>> start Source data

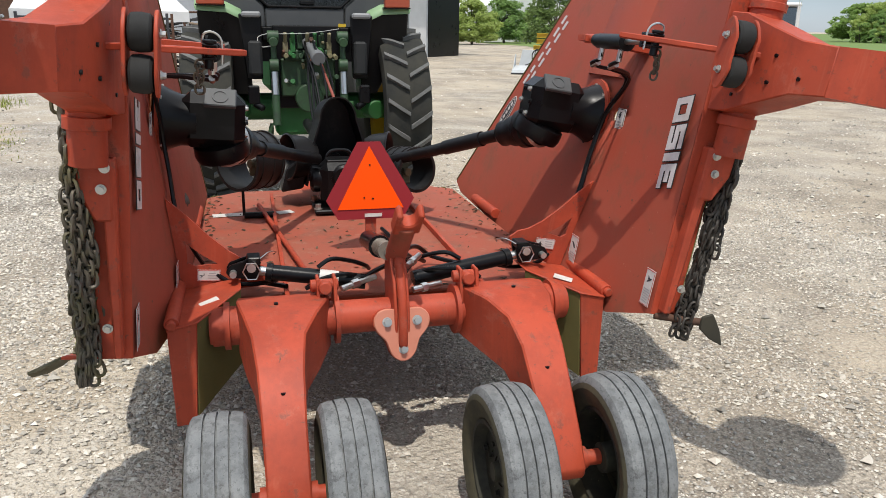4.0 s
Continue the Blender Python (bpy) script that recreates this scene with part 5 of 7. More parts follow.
bm = bmesh.new()
box(bm, (-0.86, CY - 0.02, 0.775), (0.21, 0.22, 0.25))
cgb = part("gearbox", bm, BLACK, cutter, "black centre gearbox bolted to the deck", soft=0.04)
bm = bmesh.new()
box(bm, (-0.86, CY - 0.02, 0.637), (0.30, 0.30, 0.022))
part("foot_plate", bm, BLACK, cgb, soft=0.006)
for a, b, r in (((-1.05, CY, 0.82), (-0.74, CY, 0.82), 0.07), ((-0.86, CY - 0.18, 0.80), (-0.86, CY + 0.15, 0.80), 0.075)):
    bm = bmesh.new()
    cyl(bm, a, b, r, seg=24)
    part("bearing_cap", bm, BLACK, cgb, soft=0.012)
bm = bmesh.new()
box(bm, (-0.86, CY - 0.02, 0.905), (0.13, 0.14, 0.016))
part("gear_cover", bm, PLASTIC, cgb, soft=0.005)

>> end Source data

- What the exercise asks
In the copy, include no pictures; restate the listing above exactly.

- Reply to the task
4.0 s
Continue the Blender Python (bpy) script that recreates this scene with part 5 of 7. More parts follow.
bm = bmesh.new()
box(bm, (-0.86, CY - 0.02, 0.775), (0.21, 0.22, 0.25))
cgb = part("gearbox", bm, BLACK, cutter, "black centre gearbox bolted to the deck", soft=0.04)
bm = bmesh.new()
box(bm, (-0.86, CY - 0.02, 0.637), (0.30, 0.30, 0.022))
part("foot_plate", bm, BLACK, cgb, soft=0.006)
for a, b, r in (((-1.05, CY, 0.82), (-0.74, CY, 0.82), 0.07), ((-0.86, CY - 0.18, 0.80), (-0.86, CY + 0.15, 0.80), 0.075)):
    bm = bmesh.new()
    cyl(bm, a, b, r, seg=24)
    part("bearing_cap", bm, BLACK, cgb, soft=0.012)
bm = bmesh.new()
box(bm, (-0.86, CY - 0.02, 0.905), (0.13, 0.14, 0.016))
part("gear_cover", bm, PLASTIC, cgb, soft=0.005)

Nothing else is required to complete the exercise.